The whole Instagram was full of cooking and workout videos, WFH outfits, and also different levels of CC (corona concern). I have a terrible trait of enjoying participating in slightly escalated arguments. This year brought an extraordinary amount of those. The fear of looking and sounding like a smug (which I very well could be, who knows) was overpowered by my love for insensitive conversations. It’s something I should apologise for.
Looking back, I am choosing not be upset with myself, which is not hard to do when you have a confidence of a ninety-year-old man.
The Summertime
May brought the sun, Fredrik’s birthday and meeting people inside for the first time. Restrictions have eased, the cases evaporated, and I felt as if I got off a train in the middle of nowhere. Post lockdown world seemed familiar but mildly unpleasant. For a while, I had to make an effort to leave the house. There had to be a coffee date with a friend or a scheduled appointment for it to happen.
It all got better with time, and the summer was truly marvelous.
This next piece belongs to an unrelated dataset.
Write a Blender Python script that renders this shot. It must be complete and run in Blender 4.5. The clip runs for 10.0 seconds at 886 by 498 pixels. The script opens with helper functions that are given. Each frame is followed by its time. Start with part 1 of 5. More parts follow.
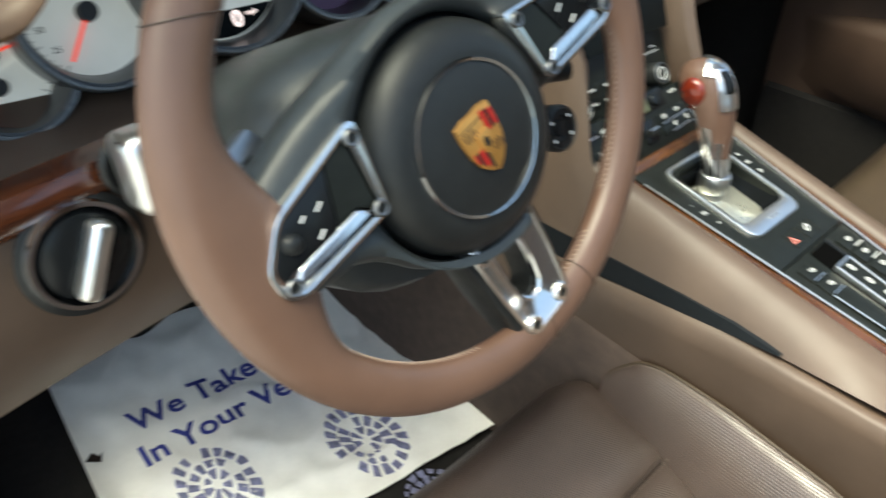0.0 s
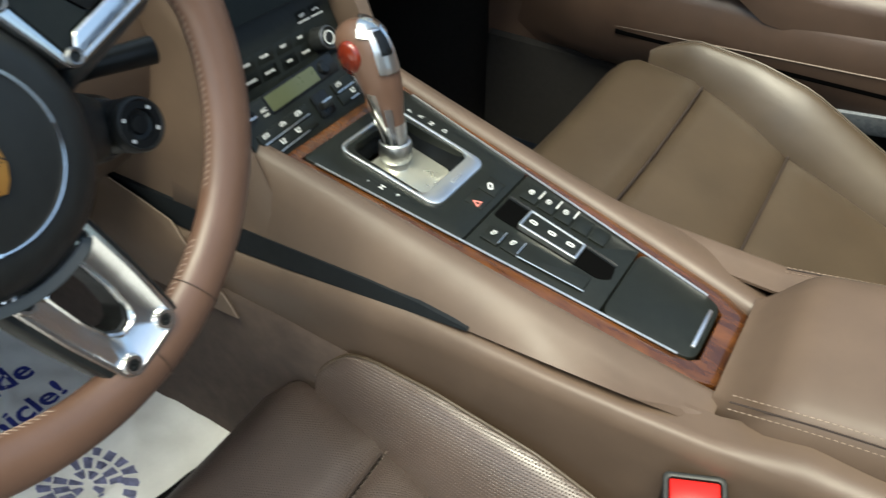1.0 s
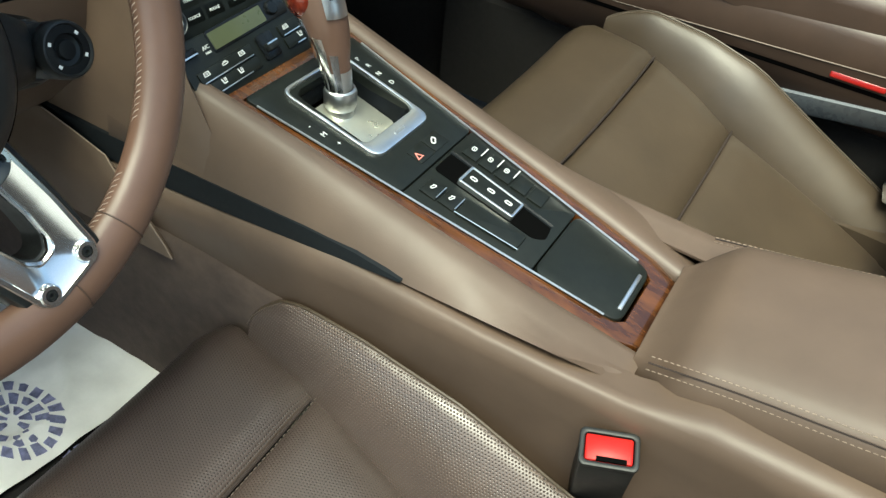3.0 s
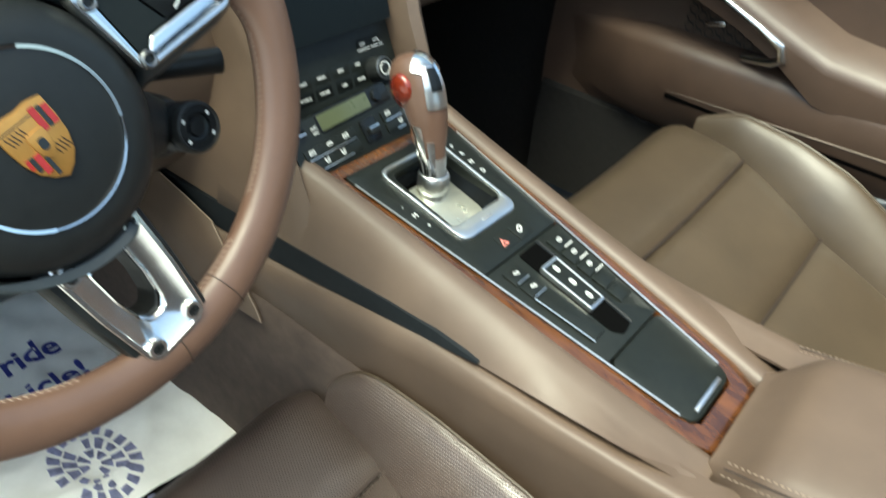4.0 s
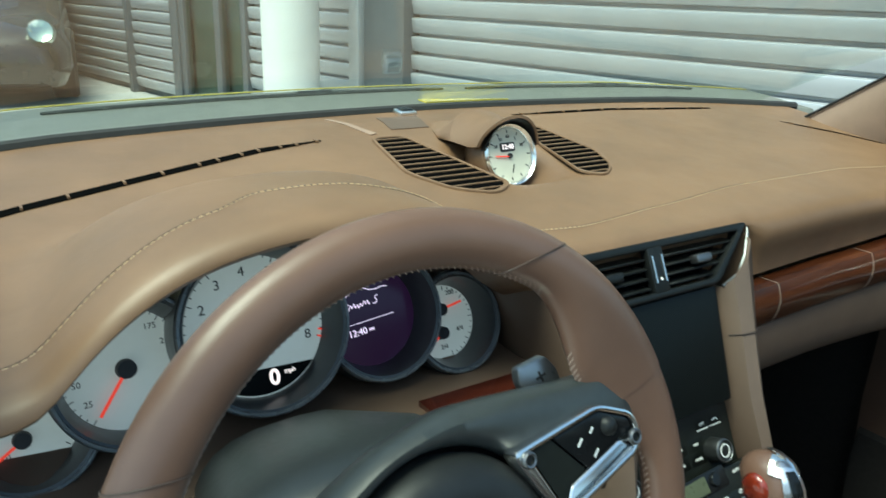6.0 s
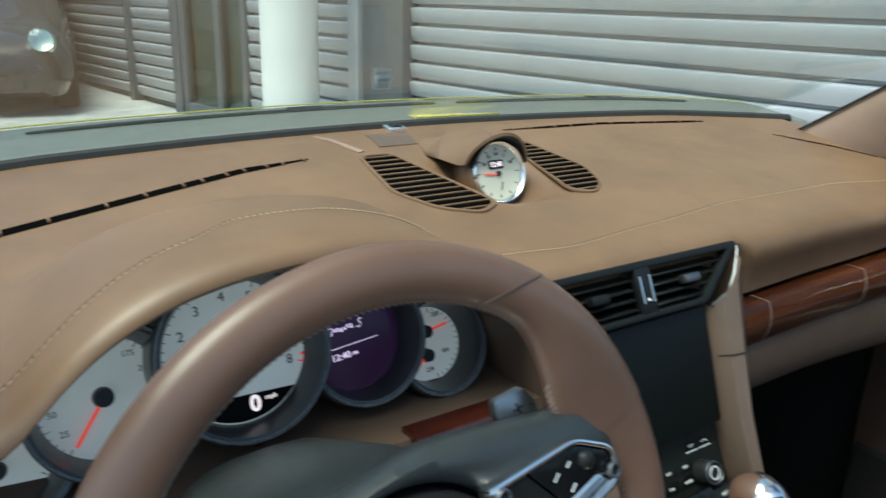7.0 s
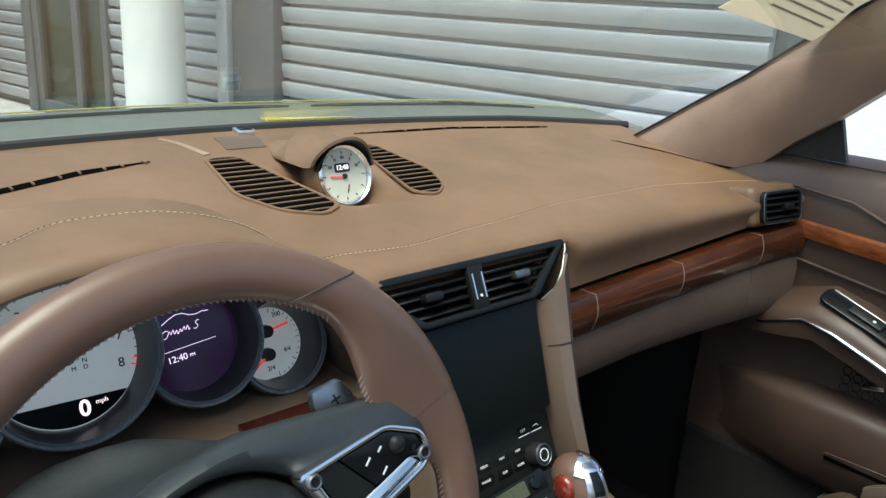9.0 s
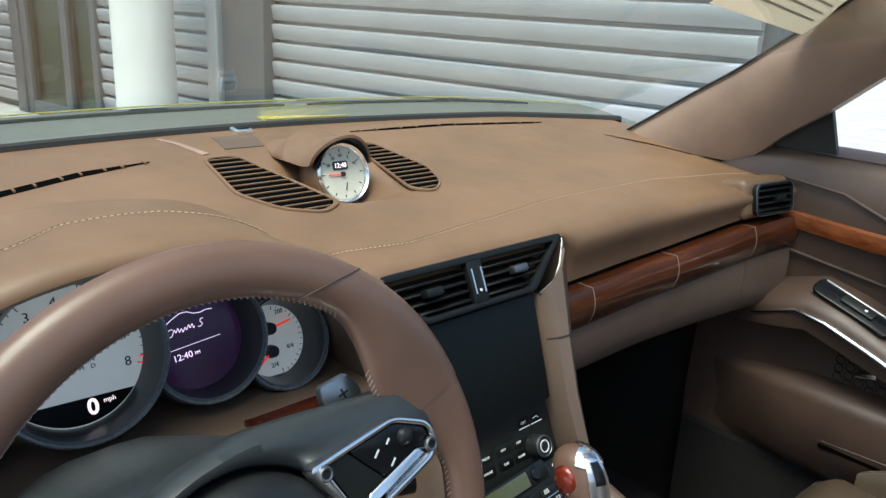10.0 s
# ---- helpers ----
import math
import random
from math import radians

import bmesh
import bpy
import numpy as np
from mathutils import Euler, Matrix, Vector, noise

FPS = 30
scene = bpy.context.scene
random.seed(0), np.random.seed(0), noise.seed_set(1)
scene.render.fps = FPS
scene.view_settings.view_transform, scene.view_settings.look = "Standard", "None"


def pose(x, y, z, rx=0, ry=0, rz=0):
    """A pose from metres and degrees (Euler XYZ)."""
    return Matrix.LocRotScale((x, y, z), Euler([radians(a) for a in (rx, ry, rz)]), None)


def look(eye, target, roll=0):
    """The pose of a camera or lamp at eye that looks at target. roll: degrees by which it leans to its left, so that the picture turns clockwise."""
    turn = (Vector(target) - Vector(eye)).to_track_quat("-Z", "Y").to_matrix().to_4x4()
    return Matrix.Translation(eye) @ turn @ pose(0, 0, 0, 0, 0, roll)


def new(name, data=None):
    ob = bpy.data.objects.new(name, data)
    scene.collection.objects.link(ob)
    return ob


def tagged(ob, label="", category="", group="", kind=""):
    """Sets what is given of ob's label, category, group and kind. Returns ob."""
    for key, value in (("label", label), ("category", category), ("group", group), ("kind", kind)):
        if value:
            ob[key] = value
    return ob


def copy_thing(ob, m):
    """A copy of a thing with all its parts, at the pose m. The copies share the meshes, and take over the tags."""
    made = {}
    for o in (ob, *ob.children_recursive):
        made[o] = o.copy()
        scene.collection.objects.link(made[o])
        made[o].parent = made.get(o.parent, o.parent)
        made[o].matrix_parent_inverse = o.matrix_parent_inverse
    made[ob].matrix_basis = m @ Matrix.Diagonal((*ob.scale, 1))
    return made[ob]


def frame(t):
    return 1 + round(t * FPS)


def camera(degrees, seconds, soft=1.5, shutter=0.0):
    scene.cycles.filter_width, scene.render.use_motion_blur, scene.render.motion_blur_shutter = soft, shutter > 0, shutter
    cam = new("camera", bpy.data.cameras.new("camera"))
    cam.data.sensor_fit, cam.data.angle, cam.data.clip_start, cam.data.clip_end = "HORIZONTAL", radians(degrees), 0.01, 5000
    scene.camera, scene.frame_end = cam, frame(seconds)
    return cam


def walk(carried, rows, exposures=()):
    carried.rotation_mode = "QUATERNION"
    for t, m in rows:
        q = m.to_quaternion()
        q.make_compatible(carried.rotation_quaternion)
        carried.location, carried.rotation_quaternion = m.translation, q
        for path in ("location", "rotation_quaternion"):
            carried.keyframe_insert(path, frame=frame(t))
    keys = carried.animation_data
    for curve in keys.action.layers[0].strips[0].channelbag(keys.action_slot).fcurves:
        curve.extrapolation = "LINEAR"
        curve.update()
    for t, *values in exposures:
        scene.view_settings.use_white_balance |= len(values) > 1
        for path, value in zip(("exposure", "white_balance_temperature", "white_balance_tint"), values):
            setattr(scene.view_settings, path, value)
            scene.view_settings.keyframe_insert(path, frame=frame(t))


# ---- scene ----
cam = camera(60.1, 10.0, soft=1.35, shutter=0.4)
PATH = [
    (0, (-0.6356, -0.2660, 1.0066), (0.4403, 0.9210, -0.1898), -0.24),
    (0.5, (-0.5759, -0.2980, 0.9967), (0.6812, 0.6600, -0.2294), 1.15),
    (1, (-0.4933, -0.3210, 0.9841), (0.8255, 0.4850, -0.2859), 1.11),
    (1.5, (-0.4754, -0.3280, 0.9796), (0.8511, 0.3330, -0.3628), 4.64),
    (1.8, (-0.4734, -0.3320, 0.9805), (0.8599, 0.3030, -0.3681), 5.28),
    (2, (-0.4783, -0.3320, 0.9826), (0.8651, 0.2910, -0.3612), 6.10),
    (3.5, (-0.4953, -0.3370, 0.9822), (0.8237, 0.3770, -0.3409), 8.48),
    (4, (-0.5059, -0.3370, 0.9955), (0.8090, 0.5740, -0.2044), 6.74),
    (4.5, (-0.5120, -0.3100, 1.0247), (0.8013, 0.8220, 0.0280), 5.76),
    (5, (-0.5243, -0.2970, 1.0481), (0.7863, 0.9850, 0.2496), 4.84),
    (5.5, (-0.5426, -0.2740, 1.0687), (0.6852, 1.1450, 0.3768), 4.56),
    (5.7, (-0.5555, -0.2570, 1.0741), (0.5916, 1.2440, 0.4208), 3.00),
    (6.8, (-0.5467, -0.2280, 1.0999), (0.4695, 1.3810, 0.4846), 1.51),
    (7, (-0.5368, -0.2390, 1.0955), (0.5304, 1.3360, 0.4797), 1.74),
    (7.5, (-0.5249, -0.2650, 1.0932), (0.6483, 1.2330, 0.4750), 2.62),
    (8, (-0.5228, -0.2770, 1.0961), (0.7181, 1.1600, 0.4678), 3.37),
    (8.5, (-0.5176, -0.2840, 1.1029), (0.7695, 1.1140, 0.4802), 3.62),
    (9, (-0.5215, -0.2860, 1.1051), (0.7884, 1.1020, 0.5066), 3.74),
    (9.5, (-0.5274, -0.2880, 1.1093), (0.7919, 1.0960, 0.5235), 3.95),
    (10, (-0.5334, -0.2880, 1.1074), (0.7892, 1.0830, 0.5006), 3.15),
]
walk(cam, [(t, look(eye, target, roll)) for t, eye, target, roll in PATH],
     exposures=[(0, 1.65, 6350, -4), (0.5, 1.45, 6250, -5), (1, 1.4, 6250, -4), (2, 1.45, 6150, -9), (3.5, 1.42, 6050, -11), (4.5, 2.02, 6100, -9), (5, 1.82, 6250, -13), (5.5, 1.5, 5800, -19), (7, 1.0, 5600, -8), (8.5, 1.12, 5800, -3), (10, 1.12, 5750, -1)])

# ---- world, sun and exposure ----
world = bpy.data.worlds.new("sky")
scene.world = world
world.use_nodes = True
wn = world.node_tree.nodes
sky = wn.new("ShaderNodeTexSky")
sky.sky_type, sky.sun_disc, sky.dust_density = "NISHITA", False, 4.0
sky.sun_elevation, sky.sun_rotation = radians(68), radians(252)
world.node_tree.links.new(sky.outputs[0], wn["Background"].inputs[0])
wn["Background"].inputs[1].default_value = 0.12
sun_data = bpy.data.lights.new("sun", "SUN")
sun_data.energy, sun_data.angle, sun_data.color = 2.3, radians(34), (1.0, 0.90, 0.74)
sun = new("sun", sun_data)
sun.matrix_world = look((-3.56, -1.16, 9.27), (0, 0, 0))


# ---- materials ----
def shader(name, color, rough=0.5, metal=0.0, spec=0.5, coat=0.0, emit=None, emit_strength=0.0):
    m = bpy.data.materials.new(name)
    m.use_nodes = True
    b = m.node_tree.nodes["Principled BSDF"]
    b.inputs["Base Color"].default_value = (*color, 1)
    b.inputs["Roughness"].default_value = rough
    b.inputs["Metallic"].default_value = metal
    b.inputs["Specular IOR Level"].default_value = spec
    b.inputs["Coat Weight"].default_value = coat
    b.inputs["Coat Roughness"].default_value = 0.04
    if emit:
        b.inputs["Emission Color"].default_value = (*emit, 1)
        b.inputs["Emission Strength"].default_value = emit_strength
    return m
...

We took sailing lessons I got Fredrik for his birthday, became members of the golf club (gift for my birthday), done some windsurfing at Lipno lake, and even went on a romantic weekend to the wine region.
By fall, I started to leave the house to go on walks by myself. I would take my picnic basket, blanket and a book (My Dark Vanessa, at the time) and go to a park somewhere nearby. The sun would touch my bare legs and I would lay there under that heat and dream of doing the exact same thing but somewhere by the sea. How wonderful would that be?
Maybe that’s why the trip to Sweden was such a delight: the sea, no masks, nor visible fear lurking around. Eating out in restaurants and taking long strolls along the beach brought back the sense of security and inviolability. It didn’t last for long as we came back to Prague with growing cases and new lockdown.
The End
As the end of the year approached, I unraveled my fears of missed opportunities, great expectations that did not come to life, and plans that remained unfulfilled. I was sad for a moment, and then I was fine.
The thing is, I was and still am unbelievably lucky. Everyone I love is well. I am well.
I spent the whole crisis with the person I love in a home we made for ourselves. We watched movies and series together, we cooked and drank, we laughed. After all that time locked in together, we still have normal adult conversations, we snuggle more than I could dream of, and I am more sure and in love than ever.
My shopping obsession is dying down, I stopped re-watching the shows I watched a thousand times. I actually write, a bit every day. I try to go out and breathe (when Fredrik makes me). I am walking into the new year with good health, big hopes, lots of love and a completely new wardrobe. What else can a girl wish for?